[DATA]
----------------
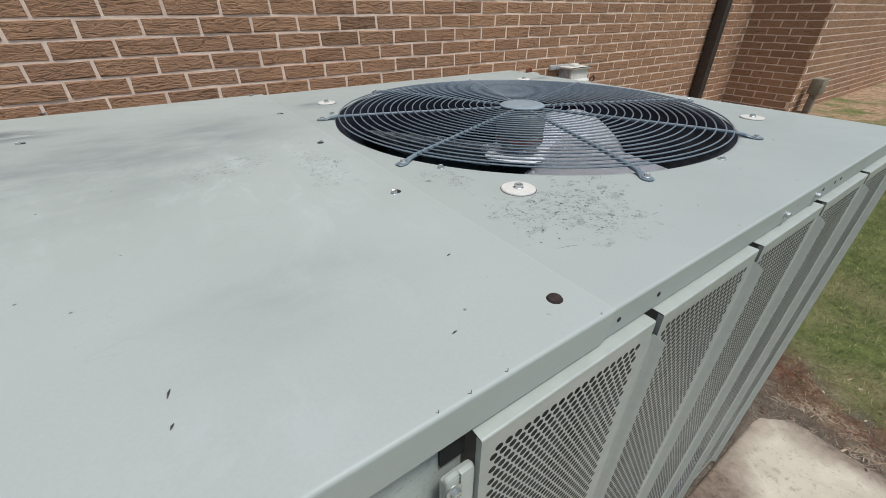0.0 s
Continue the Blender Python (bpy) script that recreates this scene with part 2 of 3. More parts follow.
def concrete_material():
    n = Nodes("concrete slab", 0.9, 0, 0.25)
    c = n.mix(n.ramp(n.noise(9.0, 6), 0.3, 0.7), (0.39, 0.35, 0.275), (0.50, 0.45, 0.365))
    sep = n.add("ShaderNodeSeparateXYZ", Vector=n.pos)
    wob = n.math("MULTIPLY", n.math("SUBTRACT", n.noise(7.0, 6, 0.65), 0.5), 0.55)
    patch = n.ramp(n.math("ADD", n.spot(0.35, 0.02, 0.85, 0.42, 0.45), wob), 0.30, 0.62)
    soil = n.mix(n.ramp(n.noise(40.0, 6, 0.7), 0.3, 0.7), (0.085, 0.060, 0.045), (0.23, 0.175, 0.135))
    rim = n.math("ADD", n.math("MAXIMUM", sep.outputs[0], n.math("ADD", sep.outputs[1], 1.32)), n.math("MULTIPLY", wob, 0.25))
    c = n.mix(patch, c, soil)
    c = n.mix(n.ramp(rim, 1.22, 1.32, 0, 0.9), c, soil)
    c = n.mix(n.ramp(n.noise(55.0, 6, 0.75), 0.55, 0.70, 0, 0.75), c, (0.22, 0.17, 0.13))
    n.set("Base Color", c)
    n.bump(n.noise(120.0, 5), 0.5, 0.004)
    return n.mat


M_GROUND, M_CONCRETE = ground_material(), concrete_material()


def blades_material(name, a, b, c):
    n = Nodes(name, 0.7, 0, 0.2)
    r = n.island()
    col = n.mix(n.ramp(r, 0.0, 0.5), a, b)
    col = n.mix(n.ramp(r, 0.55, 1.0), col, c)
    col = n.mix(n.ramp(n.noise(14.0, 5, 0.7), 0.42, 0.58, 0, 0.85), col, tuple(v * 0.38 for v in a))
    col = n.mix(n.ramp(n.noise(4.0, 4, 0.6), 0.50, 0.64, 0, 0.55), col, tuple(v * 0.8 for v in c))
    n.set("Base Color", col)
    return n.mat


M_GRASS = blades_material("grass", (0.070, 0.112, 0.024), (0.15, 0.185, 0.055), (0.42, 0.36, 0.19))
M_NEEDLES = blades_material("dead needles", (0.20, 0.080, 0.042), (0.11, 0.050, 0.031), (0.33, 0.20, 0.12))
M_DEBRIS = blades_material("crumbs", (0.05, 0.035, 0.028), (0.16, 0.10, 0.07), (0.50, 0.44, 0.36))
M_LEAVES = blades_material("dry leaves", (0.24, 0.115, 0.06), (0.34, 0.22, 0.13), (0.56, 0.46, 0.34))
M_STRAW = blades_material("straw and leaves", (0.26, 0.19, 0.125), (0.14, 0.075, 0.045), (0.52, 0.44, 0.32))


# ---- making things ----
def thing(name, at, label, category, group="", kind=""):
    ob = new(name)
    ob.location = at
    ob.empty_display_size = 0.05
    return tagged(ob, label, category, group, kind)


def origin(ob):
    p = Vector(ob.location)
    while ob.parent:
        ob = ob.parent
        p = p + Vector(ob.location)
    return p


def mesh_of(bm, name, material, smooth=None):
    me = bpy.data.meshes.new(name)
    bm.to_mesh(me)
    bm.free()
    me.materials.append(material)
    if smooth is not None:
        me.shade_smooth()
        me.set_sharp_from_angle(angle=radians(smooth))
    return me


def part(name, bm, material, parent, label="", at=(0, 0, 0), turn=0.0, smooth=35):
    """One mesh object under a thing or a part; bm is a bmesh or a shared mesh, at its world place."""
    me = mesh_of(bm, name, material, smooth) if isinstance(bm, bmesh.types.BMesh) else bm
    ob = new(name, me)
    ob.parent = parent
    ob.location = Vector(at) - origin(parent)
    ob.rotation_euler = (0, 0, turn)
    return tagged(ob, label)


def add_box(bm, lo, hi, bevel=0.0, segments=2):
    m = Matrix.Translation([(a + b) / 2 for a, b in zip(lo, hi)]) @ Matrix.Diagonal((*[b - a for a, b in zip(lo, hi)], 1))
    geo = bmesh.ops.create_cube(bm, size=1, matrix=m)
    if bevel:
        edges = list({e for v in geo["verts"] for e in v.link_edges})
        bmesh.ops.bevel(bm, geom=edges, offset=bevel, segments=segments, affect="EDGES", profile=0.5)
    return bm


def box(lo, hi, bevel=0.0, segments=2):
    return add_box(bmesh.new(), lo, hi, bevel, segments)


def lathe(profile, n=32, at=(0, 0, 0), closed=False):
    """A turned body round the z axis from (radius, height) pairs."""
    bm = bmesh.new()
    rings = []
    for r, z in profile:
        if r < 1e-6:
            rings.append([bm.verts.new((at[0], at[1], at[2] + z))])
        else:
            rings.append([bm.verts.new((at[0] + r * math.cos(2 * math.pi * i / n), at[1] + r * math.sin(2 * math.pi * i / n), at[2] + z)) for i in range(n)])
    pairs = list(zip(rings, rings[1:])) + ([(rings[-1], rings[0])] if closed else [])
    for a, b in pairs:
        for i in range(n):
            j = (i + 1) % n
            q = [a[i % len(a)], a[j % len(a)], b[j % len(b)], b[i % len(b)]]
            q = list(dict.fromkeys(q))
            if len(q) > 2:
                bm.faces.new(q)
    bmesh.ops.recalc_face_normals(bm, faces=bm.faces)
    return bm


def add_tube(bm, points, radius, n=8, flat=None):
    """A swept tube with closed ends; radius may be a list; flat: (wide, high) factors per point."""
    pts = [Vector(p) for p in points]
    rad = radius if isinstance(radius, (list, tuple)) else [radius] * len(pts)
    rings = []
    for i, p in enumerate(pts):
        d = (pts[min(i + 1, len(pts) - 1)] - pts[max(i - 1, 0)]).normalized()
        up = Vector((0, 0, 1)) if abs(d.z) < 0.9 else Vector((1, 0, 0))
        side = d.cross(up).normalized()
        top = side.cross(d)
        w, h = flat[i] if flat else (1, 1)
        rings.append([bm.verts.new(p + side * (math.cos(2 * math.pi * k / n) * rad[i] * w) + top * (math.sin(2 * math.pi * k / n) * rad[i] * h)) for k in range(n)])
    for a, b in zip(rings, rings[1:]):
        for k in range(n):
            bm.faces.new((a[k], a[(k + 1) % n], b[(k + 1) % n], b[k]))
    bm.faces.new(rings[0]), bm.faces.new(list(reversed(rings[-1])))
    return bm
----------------
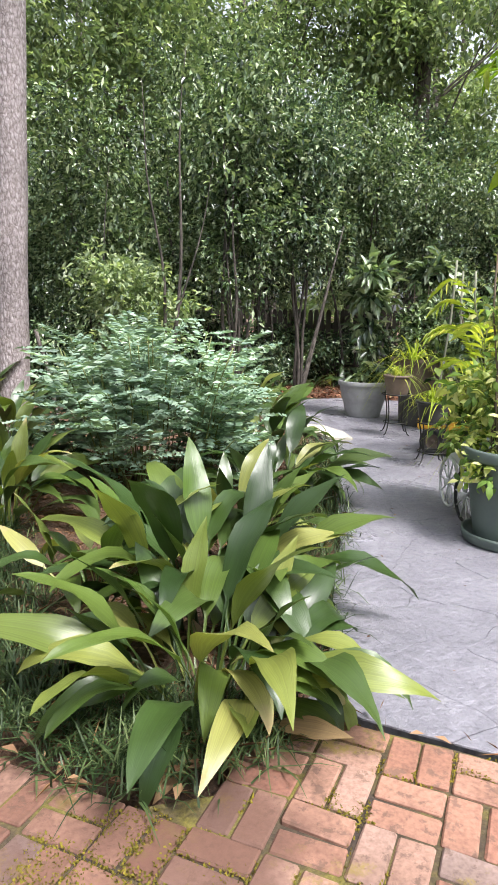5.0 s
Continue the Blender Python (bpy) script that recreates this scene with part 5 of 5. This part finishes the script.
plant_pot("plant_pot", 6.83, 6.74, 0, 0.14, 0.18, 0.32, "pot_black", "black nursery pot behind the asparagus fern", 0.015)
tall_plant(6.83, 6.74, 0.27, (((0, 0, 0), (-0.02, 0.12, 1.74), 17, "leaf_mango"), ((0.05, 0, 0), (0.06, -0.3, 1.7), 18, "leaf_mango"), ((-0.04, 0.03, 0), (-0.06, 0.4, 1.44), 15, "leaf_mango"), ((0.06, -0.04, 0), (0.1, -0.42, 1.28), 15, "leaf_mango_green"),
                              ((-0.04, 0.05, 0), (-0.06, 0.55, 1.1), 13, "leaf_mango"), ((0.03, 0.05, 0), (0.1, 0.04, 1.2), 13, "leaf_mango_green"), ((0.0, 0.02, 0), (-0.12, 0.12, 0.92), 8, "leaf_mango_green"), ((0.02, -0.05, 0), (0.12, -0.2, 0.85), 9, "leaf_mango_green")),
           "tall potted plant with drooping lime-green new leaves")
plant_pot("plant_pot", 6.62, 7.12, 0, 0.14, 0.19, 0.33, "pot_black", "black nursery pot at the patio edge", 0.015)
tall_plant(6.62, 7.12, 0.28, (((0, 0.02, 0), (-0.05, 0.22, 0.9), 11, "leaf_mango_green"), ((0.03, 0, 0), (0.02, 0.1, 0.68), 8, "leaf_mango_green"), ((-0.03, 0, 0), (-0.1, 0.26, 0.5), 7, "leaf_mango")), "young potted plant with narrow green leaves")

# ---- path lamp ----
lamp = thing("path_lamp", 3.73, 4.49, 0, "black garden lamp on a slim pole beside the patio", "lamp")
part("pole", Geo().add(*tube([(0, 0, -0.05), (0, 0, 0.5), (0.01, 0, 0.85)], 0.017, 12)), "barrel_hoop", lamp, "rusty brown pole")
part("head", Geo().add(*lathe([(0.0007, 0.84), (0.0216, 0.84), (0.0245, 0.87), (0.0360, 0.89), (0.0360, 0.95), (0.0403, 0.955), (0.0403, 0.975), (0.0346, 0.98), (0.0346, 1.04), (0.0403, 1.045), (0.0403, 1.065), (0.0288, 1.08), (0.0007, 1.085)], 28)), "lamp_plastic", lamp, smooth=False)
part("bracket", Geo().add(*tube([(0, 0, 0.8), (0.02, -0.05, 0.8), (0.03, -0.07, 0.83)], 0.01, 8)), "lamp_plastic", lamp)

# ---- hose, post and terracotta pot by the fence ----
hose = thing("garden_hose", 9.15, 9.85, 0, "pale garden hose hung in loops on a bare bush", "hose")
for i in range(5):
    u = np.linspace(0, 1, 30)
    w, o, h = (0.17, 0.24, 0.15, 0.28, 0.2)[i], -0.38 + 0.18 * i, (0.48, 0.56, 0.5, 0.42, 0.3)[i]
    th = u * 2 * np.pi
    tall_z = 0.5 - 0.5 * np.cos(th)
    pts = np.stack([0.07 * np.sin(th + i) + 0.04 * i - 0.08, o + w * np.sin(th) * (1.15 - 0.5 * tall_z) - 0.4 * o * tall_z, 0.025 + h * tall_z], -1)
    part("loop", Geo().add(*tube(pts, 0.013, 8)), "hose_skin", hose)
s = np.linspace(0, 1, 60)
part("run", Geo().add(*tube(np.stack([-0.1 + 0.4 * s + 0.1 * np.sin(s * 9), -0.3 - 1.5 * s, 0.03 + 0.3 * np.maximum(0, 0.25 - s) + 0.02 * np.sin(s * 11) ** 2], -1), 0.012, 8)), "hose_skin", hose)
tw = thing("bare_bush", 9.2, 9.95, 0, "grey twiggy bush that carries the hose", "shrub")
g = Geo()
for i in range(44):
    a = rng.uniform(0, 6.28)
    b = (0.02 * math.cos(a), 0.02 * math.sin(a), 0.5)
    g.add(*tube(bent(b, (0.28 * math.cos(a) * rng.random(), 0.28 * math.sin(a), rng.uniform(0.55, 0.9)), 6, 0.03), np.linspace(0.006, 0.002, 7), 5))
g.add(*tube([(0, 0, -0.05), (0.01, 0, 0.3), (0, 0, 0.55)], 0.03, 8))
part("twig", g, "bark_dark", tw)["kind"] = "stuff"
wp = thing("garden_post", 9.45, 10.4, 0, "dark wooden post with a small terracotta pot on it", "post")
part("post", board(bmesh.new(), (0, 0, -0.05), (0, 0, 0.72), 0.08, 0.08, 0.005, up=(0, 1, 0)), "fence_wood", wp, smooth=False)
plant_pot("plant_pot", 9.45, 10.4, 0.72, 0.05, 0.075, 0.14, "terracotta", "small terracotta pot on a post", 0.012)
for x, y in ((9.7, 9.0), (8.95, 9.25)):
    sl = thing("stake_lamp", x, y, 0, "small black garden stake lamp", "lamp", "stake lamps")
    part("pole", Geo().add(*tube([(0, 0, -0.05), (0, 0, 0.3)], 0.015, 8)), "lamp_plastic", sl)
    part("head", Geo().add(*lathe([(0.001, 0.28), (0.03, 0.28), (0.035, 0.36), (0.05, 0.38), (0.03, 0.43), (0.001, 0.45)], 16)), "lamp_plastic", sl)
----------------
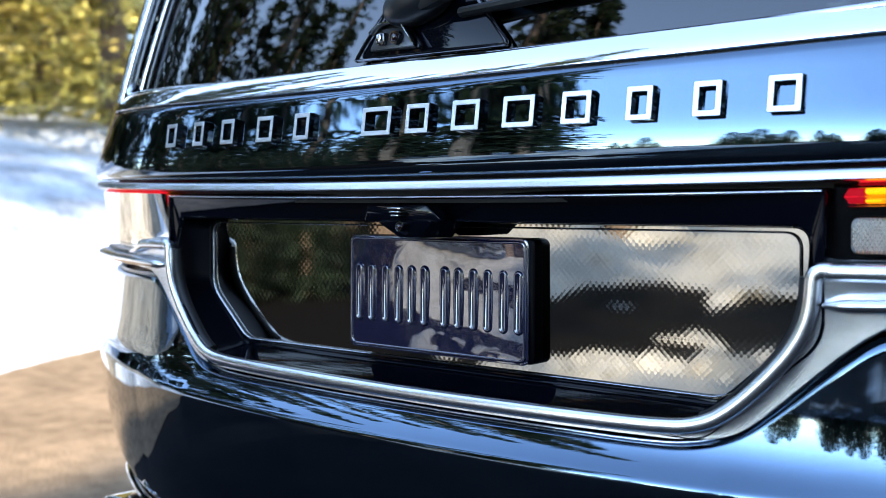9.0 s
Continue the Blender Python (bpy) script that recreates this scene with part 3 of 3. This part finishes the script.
----------------
[WHAT THE EXERCISE ASKS]
Reproduce the lines exactly, from the line that contains "More parts follow." through the line that contains "M_GROUND, M_CONCRETE = ground_material(), concrete_material()", and nothing more.

[CORRECT RESPONSE]
Continue the Blender Python (bpy) script that recreates this scene with part 2 of 3. More parts follow.
def concrete_material():
    n = Nodes("concrete slab", 0.9, 0, 0.25)
    c = n.mix(n.ramp(n.noise(9.0, 6), 0.3, 0.7), (0.39, 0.35, 0.275), (0.50, 0.45, 0.365))
    sep = n.add("ShaderNodeSeparateXYZ", Vector=n.pos)
    wob = n.math("MULTIPLY", n.math("SUBTRACT", n.noise(7.0, 6, 0.65), 0.5), 0.55)
    patch = n.ramp(n.math("ADD", n.spot(0.35, 0.02, 0.85, 0.42, 0.45), wob), 0.30, 0.62)
    soil = n.mix(n.ramp(n.noise(40.0, 6, 0.7), 0.3, 0.7), (0.085, 0.060, 0.045), (0.23, 0.175, 0.135))
    rim = n.math("ADD", n.math("MAXIMUM", sep.outputs[0], n.math("ADD", sep.outputs[1], 1.32)), n.math("MULTIPLY", wob, 0.25))
    c = n.mix(patch, c, soil)
    c = n.mix(n.ramp(rim, 1.22, 1.32, 0, 0.9), c, soil)
    c = n.mix(n.ramp(n.noise(55.0, 6, 0.75), 0.55, 0.70, 0, 0.75), c, (0.22, 0.17, 0.13))
    n.set("Base Color", c)
    n.bump(n.noise(120.0, 5), 0.5, 0.004)
    return n.mat


M_GROUND, M_CONCRETE = ground_material(), concrete_material()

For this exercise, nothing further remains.